# Problem details
Look below for the line containing "q.make_compatible(carried.rotation_quaternion)"; from there through the line containing "scene.view_settings.keyframe_insert(path, frame=frame(t))", both lines included, please set down each line exactly and nothing else.

# Information shown
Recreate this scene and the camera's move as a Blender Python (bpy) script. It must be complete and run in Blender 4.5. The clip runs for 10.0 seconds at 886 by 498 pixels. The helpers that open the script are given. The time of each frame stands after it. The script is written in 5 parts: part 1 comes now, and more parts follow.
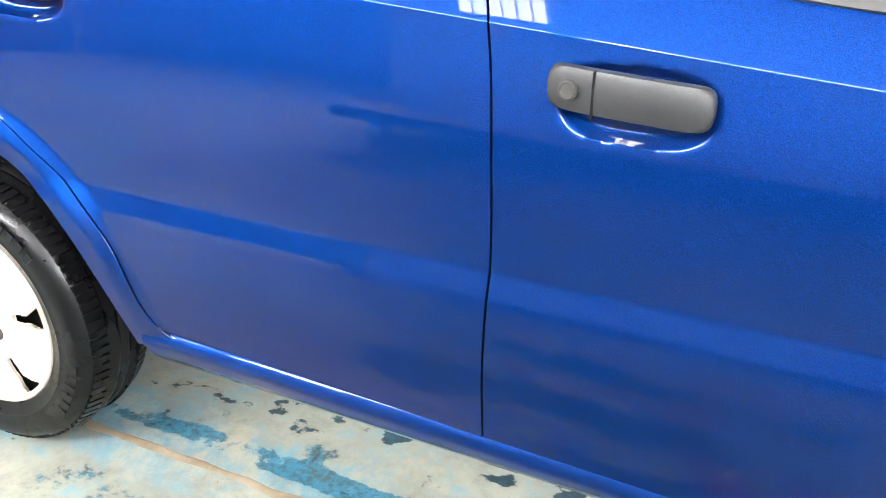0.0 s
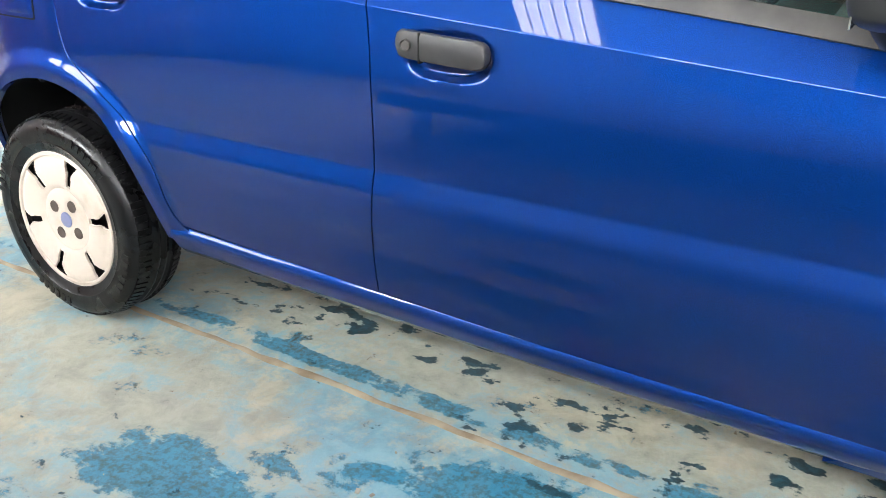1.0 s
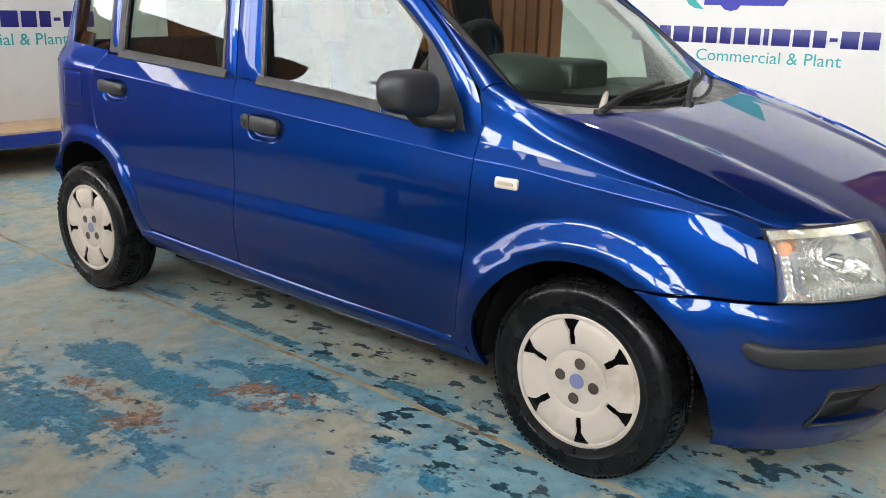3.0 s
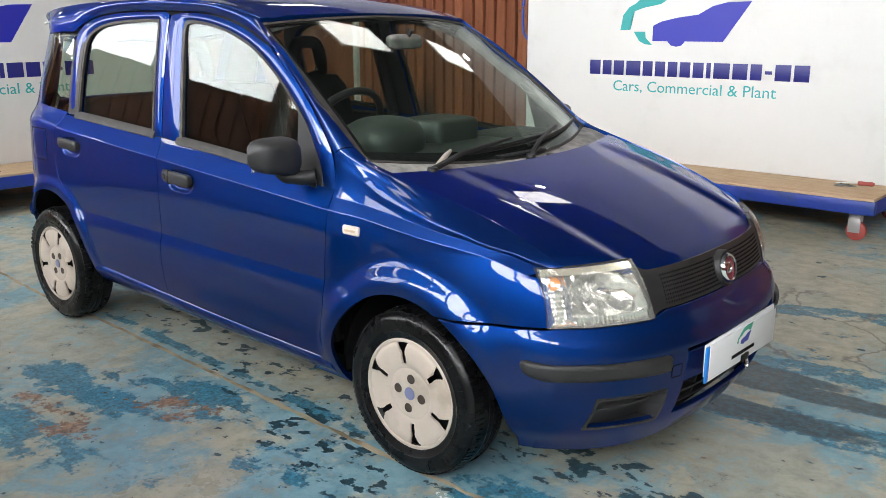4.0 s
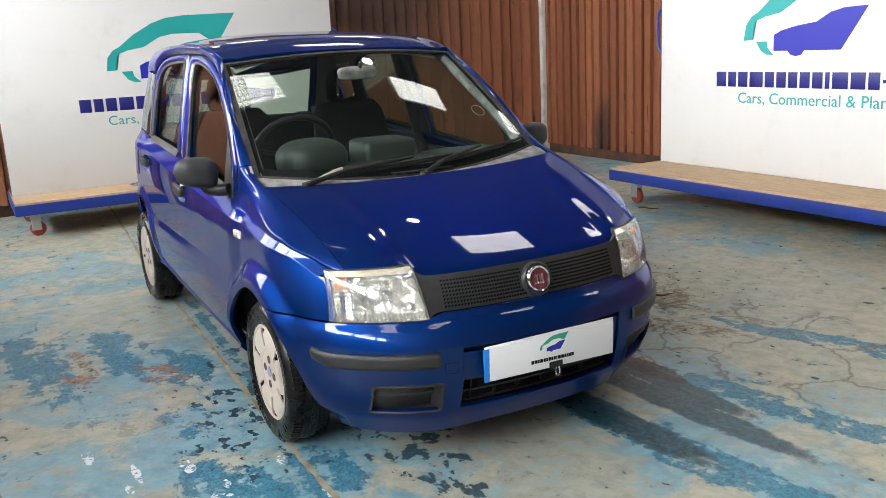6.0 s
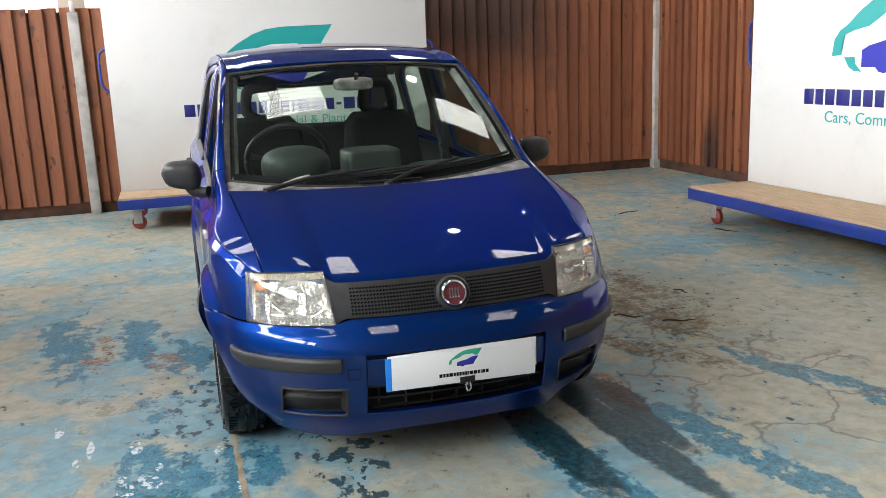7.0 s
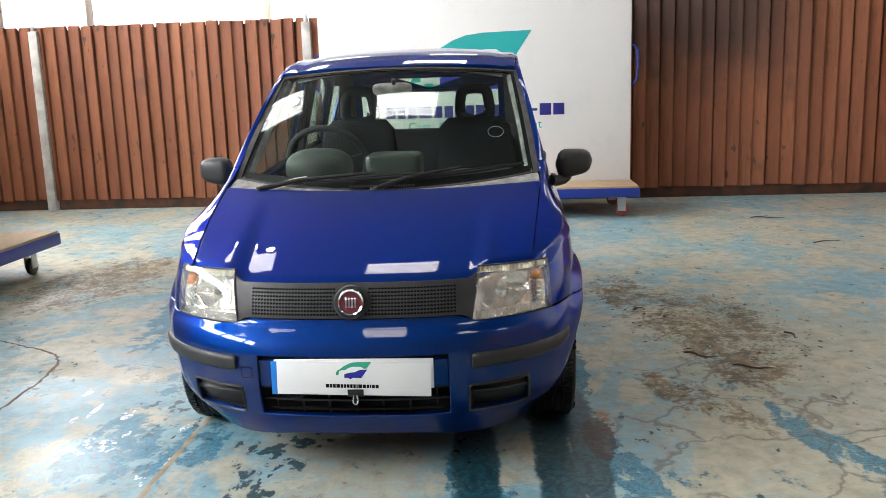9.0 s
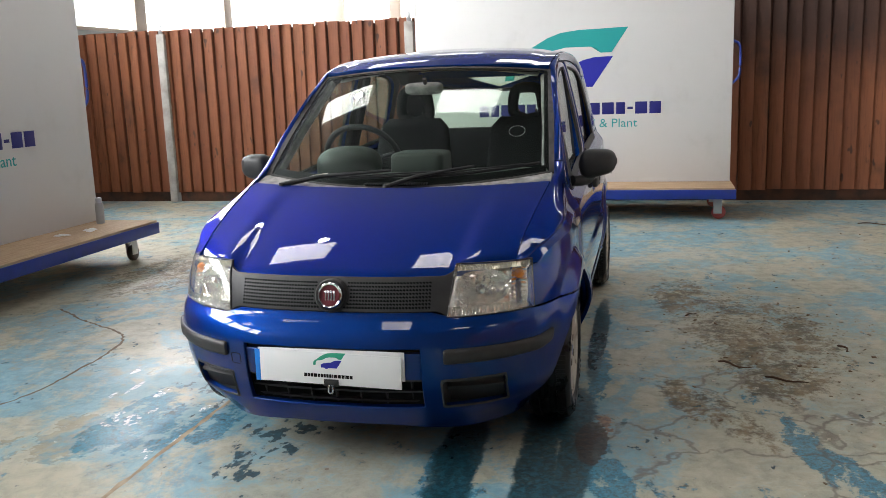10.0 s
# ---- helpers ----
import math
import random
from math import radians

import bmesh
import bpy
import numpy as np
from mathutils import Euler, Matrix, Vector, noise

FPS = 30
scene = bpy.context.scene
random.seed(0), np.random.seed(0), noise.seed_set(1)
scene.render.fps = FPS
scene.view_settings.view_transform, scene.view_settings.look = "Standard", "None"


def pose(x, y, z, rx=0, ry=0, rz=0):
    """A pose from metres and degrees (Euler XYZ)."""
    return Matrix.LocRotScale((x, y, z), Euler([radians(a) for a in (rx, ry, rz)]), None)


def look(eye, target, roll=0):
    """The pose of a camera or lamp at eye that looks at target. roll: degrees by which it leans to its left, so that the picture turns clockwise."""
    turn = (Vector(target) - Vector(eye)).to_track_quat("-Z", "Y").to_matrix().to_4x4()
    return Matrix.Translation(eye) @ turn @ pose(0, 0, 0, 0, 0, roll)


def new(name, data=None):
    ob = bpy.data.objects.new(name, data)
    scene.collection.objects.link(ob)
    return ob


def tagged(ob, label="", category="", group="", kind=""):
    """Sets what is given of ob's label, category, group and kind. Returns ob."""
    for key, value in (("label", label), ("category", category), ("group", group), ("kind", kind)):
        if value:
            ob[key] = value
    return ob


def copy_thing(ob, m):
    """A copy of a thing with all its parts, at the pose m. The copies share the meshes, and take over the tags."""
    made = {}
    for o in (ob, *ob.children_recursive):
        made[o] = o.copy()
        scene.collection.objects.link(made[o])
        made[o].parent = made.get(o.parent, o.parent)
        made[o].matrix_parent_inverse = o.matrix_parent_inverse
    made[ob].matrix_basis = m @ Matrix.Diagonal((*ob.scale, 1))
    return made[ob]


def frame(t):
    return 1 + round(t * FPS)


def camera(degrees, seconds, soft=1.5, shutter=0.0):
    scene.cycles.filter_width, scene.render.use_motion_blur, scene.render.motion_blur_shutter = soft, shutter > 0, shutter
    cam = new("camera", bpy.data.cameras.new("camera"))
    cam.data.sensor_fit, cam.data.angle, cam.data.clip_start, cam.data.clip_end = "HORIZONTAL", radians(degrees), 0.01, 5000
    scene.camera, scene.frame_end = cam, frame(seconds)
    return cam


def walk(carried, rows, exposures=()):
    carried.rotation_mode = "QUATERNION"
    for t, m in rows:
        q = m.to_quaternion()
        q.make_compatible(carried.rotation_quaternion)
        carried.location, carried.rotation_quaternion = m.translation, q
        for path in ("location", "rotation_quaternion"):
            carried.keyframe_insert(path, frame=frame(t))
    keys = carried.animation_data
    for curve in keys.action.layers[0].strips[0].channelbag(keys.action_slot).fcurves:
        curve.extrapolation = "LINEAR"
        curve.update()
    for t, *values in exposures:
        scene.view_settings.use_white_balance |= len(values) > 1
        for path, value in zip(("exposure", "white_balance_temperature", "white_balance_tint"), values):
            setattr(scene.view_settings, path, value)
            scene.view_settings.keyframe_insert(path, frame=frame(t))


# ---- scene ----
cam = camera(54.0, 10.0, 0.8)
PATH = [
    (0, (1.288, -1.641, 1.044), (0.571, 0.015, 0.185), 1.2),
    (0.5, (1.538, -1.86, 1.039), (0.733, -0.193, 0.255), 1.4),
    (1, (1.87, -2.012, 1.063), (0.922, -0.427, 0.28), 0.6),
    (1.5, (2.234, -2.198, 1.066), (1.196, -0.632, 0.398), 1.9),
    (2, (2.624, -2.294, 1.083), (1.539, -0.74, 0.483), 1.7),
    (2.2, (2.767, -2.336, 1.089), (1.665, -0.794, 0.487), 1.8),
    (3.3, (3.537, -2.628, 1.247), (2.318, -1.128, 0.73), 0.9),
    (3.5, (3.706, -2.642, 1.299), (2.48, -1.148, 0.786), 0.5),
    (4, (4.016, -2.543, 1.368), (2.743, -1.088, 0.867), -0.1),
    (4.5, (4.339, -2.346, 1.415), (2.927, -1.016, 0.926), -1.4),
    (5, (4.674, -2.118, 1.423), (3.173, -0.883, 0.953), -2.3),
    (5.5, (5.033, -1.9, 1.399), (3.381, -0.866, 0.951), -3.1),
    (5.7, (5.135, -1.782, 1.414), (3.454, -0.801, 0.956), -3.2),
    (6.8, (5.582, -1.023, 1.383), (3.751, -0.336, 0.96), -2.0),
    (7, (5.628, -0.854, 1.382), (3.76, -0.276, 0.962), -2.3),
    (7.5, (5.696, -0.463, 1.375), (3.763, -0.137, 0.981), -1.7),
    (8, (5.679, -0.129, 1.362), (3.723, 0.034, 0.978), -1.6),
    (8.5, (5.68, 0.166, 1.357), (3.718, 0.185, 0.969), -1.9),
    (9, (5.681, 0.511, 1.333), (3.723, 0.363, 0.952), -1.8),
    (9.5, (5.734, 0.812, 1.321), (3.796, 0.498, 0.94), -2.0),
    (10, (5.642, 1.068, 1.325), (3.736, 0.59, 0.949), -2.0),
]
EXPOSURES = ((0.0, 2.5), (0.5, 2.32), (1.0, 1.86), (1.6, 1.57), (2.2, 1.1), (3.3, 0.8), (4.5, 0.86), (5.5, 1.02), (7.0, 1.02), (8.0, 1.12), (9.0, 1.35), (9.5, 1.1), (10.0, 1.0))
walk(cam, [(t, look(eye, target, roll)) for t, eye, target, roll in PATH], EXPOSURES)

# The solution
        q.make_compatible(carried.rotation_quaternion)
        carried.location, carried.rotation_quaternion = m.translation, q
        for path in ("location", "rotation_quaternion"):
            carried.keyframe_insert(path, frame=frame(t))
    keys = carried.animation_data
    for curve in keys.action.layers[0].strips[0].channelbag(keys.action_slot).fcurves:
        curve.extrapolation = "LINEAR"
        curve.update()
    for t, *values in exposures:
        scene.view_settings.use_white_balance |= len(values) > 1
        for path, value in zip(("exposure", "white_balance_temperature", "white_balance_tint"), values):
            setattr(scene.view_settings, path, value)
            scene.view_settings.keyframe_insert(path, frame=frame(t))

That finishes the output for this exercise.